As this is such a persistent and nagging issue, many trans especially in the early stages forget about the others around them and become more focussed on themselves. Even to the point of 'it's all about me'. They're right to a point, because gender dysphoria is just affecting them, it doesn't affect anybody else. But being trans does affect other people as well, it affects everyone who is closest to them, especially partners, parents, children, relatives, friends, employers, and so on.
As your husband has tried to come out to you, it's obvious that he's decided to make an attempt to face up to his issues and stop lying and deceiving everyone.
But you know he might be feeling just as lonely, isolated, confused, and sad and angry as you are.
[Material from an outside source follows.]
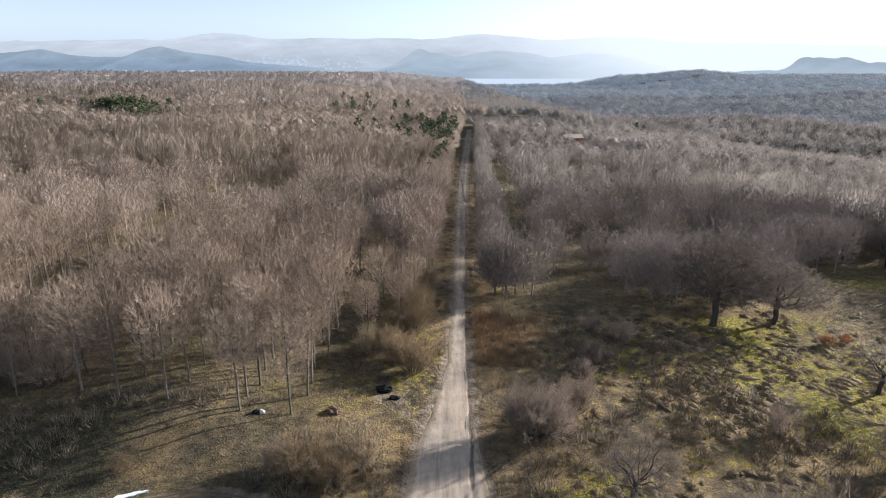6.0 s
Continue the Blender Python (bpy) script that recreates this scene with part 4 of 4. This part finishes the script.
M_BRACKEN = wood_material("dead_rusty_bracken", (0.16, 0.105, 0.06), (0.42, 0.285, 0.155))
P = []
while len(P) < 420:
    x, y = rng.uniform(3.4, 13), rng.uniform(53, 65.5)
    if free_of_ways(x, y) and rng.uniform() < math.exp(-((x - 4.5) / 4) ** 2):
        P.append((x, y, rng.uniform(0.5, 1.1)))
scatter("dead_bracken", [blades(440 + i, 30, 0.7, 1.2, 0.02) for i in range(4)], P, M_BRACKEN, "rusty dead bracken beside the road", "weeds", 103)

# ---- pale puddles ----
M_PUDDLE, n, l, p = material("milky_puddle", 0.18, 0.6)
l.new(ramp(n, l, noise_node(n, l, 0.25, 4), [(0.3, (0.50, 0.56, 0.62)), (0.6, (0.80, 0.85, 0.88))]), p.inputs["Base Color"])


M_DULLPUDDLE, n, l, p = material("dull_puddle", 0.2, 0.6)
l.new(ramp(n, l, noise_node(n, l, 0.25, 4), [(0.3, (0.11, 0.125, 0.14)), (0.6, (0.24, 0.27, 0.30))]), p.inputs["Base Color"])


def puddle(px, py, turn, rx, ry, label, mat):
    bm = bmesh.new()
    rim = []
    for i in range(48):
        an = i * math.pi / 24
        k = 0.92 + 0.30 * float(vnoise(px + 3 * math.cos(an), py + 3 * math.sin(an), 0.6, 101)) + 0.08 * math.sin(3 * an)
        rim.append((math.cos(an) * rx * k, math.sin(an) * ry * k))
    top = [bm.verts.new((u, v, 0)) for u, v in rim]
    low = [bm.verts.new((u * 0.98, v * 0.95, -0.2)) for u, v in rim]
    bm.faces.new(top)
    for i in range(48):
        bm.faces.new((top[i - 1], low[i - 1], low[i], top[i]))
    ob = new("puddle", bm_mesh("puddle", bm, mat))
    k = np.linspace(-0.8, 0.8, 9) * rx
    ob.matrix_basis = pose(px, py, float(np.max(ground_z(px + k * math.cos(radians(turn)), py + k * math.sin(radians(turn))))) + 0.05, 0, 0, turn)
    tagged(ob, label, "puddle", "puddles")


for p in PUDDLES[:3]:
    puddle(*p, "thin white puddle beside the side track", M_PUDDLE)
puddle(*PUDDLES[3], "small pale puddle on dark ground", M_DULLPUDDLE)

# ---- pines ----
def pine_meshes(seed, height, width):
    """A dark pine: trunk, whorls of drooping boughs, thick needle tufts."""
    rng = np.random.default_rng(seed)
    boughs, tufts = [], []
    for i in range(26):
        f = 0.22 + 0.76 * (i + rng.uniform()) / 26
        an = i * 2.4 + rng.uniform(0, 0.6)
        r = width / 2 * (1.08 - f) ** 0.6 * rng.uniform(0.75, 1.15)
        p = np.array([0, 0, height * f])
        q = p + np.array([math.cos(an) * r, math.sin(an) * r, r * rng.uniform(-0.05, 0.45)])
        boughs.append(rod(p, q, 0.05, 0.015))
        for j in range(13):
            g = rng.uniform(0.35, 1.0)
            c = p + (q - p) * g + rng.normal(size=3) * 0.16
            d = unit((q - p) * 0.4 + UP * 0.5 + rng.normal(size=3))
            tufts.append(rod(c - d * 0.28, c + d * 0.42, rng.uniform(0.10, 0.20), 0))
    t = rods([([np.array([0, 0, -0.2]), np.array([0.05, 0, height * 0.5]), np.array([0, 0.03, height * 0.97])], [0.16, 0.10, 0.02])], 6)
    return [mesh_of("pine_trunk", *joined([t, rods(boughs, 0)]), M_BARK), mesh_of("pine_crown", *rods(tufts, 1), M_PINE, smooth=False)]


pines = [pine_meshes(500 + i, 8.5, 4.8) for i in range(4)]
rng = np.random.default_rng(33)


def pine(x, y, size, label, group):
    plant("pine", TREE_PARTS, pines[int(rng.integers(4))], x, y, rng.uniform(0, 360), size, label, "tree", group)


for k in range(46):
    pine(rng.normal(-131, 8), rng.normal(250, 7), rng.uniform(1.0, 1.35), "dark green pine standing above the bare wood", "pines in the wood")
for k in range(16):
    pine(rng.normal(-110, 8), rng.normal(228, 7), rng.uniform(0.95, 1.2), "dark green pine among the bare trees", "pines in the wood")
for k in range(70):
    y = rng.uniform(180, 262)
    a, _ = road_edges(y)
    pine(a - 2.4 - abs(rng.normal()) * 13, y, rng.uniform(0.9, 1.2), "dark green pine beside the gravel road", "pines along the road")
for k in range(26):
    y = rng.uniform(290, 400)
    pine(rng.uniform(-60, -15) * y / 330, y, rng.uniform(0.8, 1.15), "dark green pine far along the road", "pines along the road")
for x, y, s in ((-9, 118, 0.75), (-7.5, 124, 0.6), (-4.5, 96, 0.62), (-3.6, 104, 0.55), (-2.6, 128, 0.9), (-1.2, 140, 0.95), (-0.8, 147, 1.0), (0.4, 156, 1.0), (-2.4, 160, 0.95), (1.2, 166, 1.0), (-5.0, 113, 0.9), (-12, 112, 0.95), (-34, 197, 1.0), (-40, 199, 0.95), (-26, 192, 0.95), (-47, 201, 0.9), (-21, 188, 0.9), (-95, 182, 0.9), (-120, 190, 0.9), (90, 282, 1.0), (94, 285, 0.9), (-100, 170, 0.7), (-86, 160, 0.6), (-75, 166, 0.55)):
    pine(x, y, s, "young yellowish-green pine among the bare trees", "young pines")

# ---- dumped things by the junction ----
M_CHAR, M_BAG = plain_material("charred_heap", (0.012, 0.012, 0.012), 0.9, 0.1, 0.2, 0.5), plain_material("dirty_white_plastic", (0.55, 0.55, 0.55), 0.5, 0.4, 0.2, 0.3)


def rough_heap(name, x, y, w, d, h, mat, label, category, seed, turn=0.0):
    bm = bmesh.new()
    bmesh.ops.create_icosphere(bm, subdivisions=4, radius=1)
    for v in bm.verts:
        k = 1 + 0.35 * noise.noise(v.co * 1.6 + Vector((seed, 0, 0))) + 0.22 * noise.noise(v.co * 4.5 + Vector((0, seed, 0)))
        v.co = Vector((v.co.x * w / 2 * k, v.co.y * d / 2 * k, max(-0.25, v.co.z) * h * k))
    ob = new(name, bm_mesh(name, bm, mat))
    ob.matrix_basis = pose(x, y, on_ground(x, y), 0, 0, turn)
    return tagged(ob, label, category)


rough_heap("ash_heap", -4.5, 49.0, 1.5, 1.0, 0.45, M_CHAR, "black charred heap dumped beside the road", "heap", 3)
rough_heap("ash_heap", -3.6, 47.8, 0.9, 0.6, 0.22, M_CHAR, "low black charred heap on bare soil", "heap", 5)
rough_heap("earth_heap", -8.0, 45.6, 1.2, 0.9, 0.4, plain_material("red_brown_earth", (0.13, 0.08, 0.05)), "small heap of red-brown earth", "heap", 7)
rough_heap("rubbish_bag", -13.2, 45.0, 0.42, 0.34, 0.28, M_BAG, "dirty white rubbish bag lying in the grass", "bag", 9)
rough_heap("rubbish_bag", -13.65, 44.9, 0.5, 0.4, 0.3, M_CHAR, "black rubbish bag lying in the grass", "bag", 10)
rough_heap("rubbish_bag", -29.6, 37.0, 0.7, 0.3, 0.2, M_BAG, "pale rubbish bag lying in rough grass", "bag", 12)
rough_heap("stump", 6.4, 23.4, 0.5, 0.45, 0.4, M_CHAR, "dark rotten stump beside the road", "stump", 14)

# low orange shrub and the thin dry stand by the road
M_ORANGE = wood_material("orange_autumn_leaves", (0.22, 0.085, 0.035), (0.42, 0.185, 0.075), "object")
SHRUBS["orange"] = M_ORANGE
shrub(38.0, 59.0, 1.3, 1.8, "orange", "low shrub with orange autumn leaves", 30)
shrub(40.2, 59.6, 1.0, 1.4, "orange", "low shrub with orange autumn leaves", 30)

# ---- hut far in the thicket ----
hx, hy = 49.4, 231.0
house("hut", pose(hx, hy, on_ground(hx, hy), 0, 0, 8), 6.4, 4.5, 3.6, 1.2, "low hut with pale brown roof deep in the thicket", "hut", "", plain_material("red_brown_boards", (0.3, 0.13, 0.09)), plain_material("faded_brown_roof", (0.42, 0.33, 0.26)))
Yes he has lied to you and deceived you, but I would wager good money that this fact doesn't sit too well with him at all, it's probably going to give him deep feelings of guilt, and shame and remorse.
Now if you've got this far and you have somehow managed to empathize with me, a complete stranger who is also trans, do you think you can find it within yourself to see if you can empathize with your husband?
Can you also see if you can find a way of getting him to empathize with you?
I wish you both well and am sending warm positive wishes to you both and hope that you can find it within yourselves to reach some sort of solution or compromise.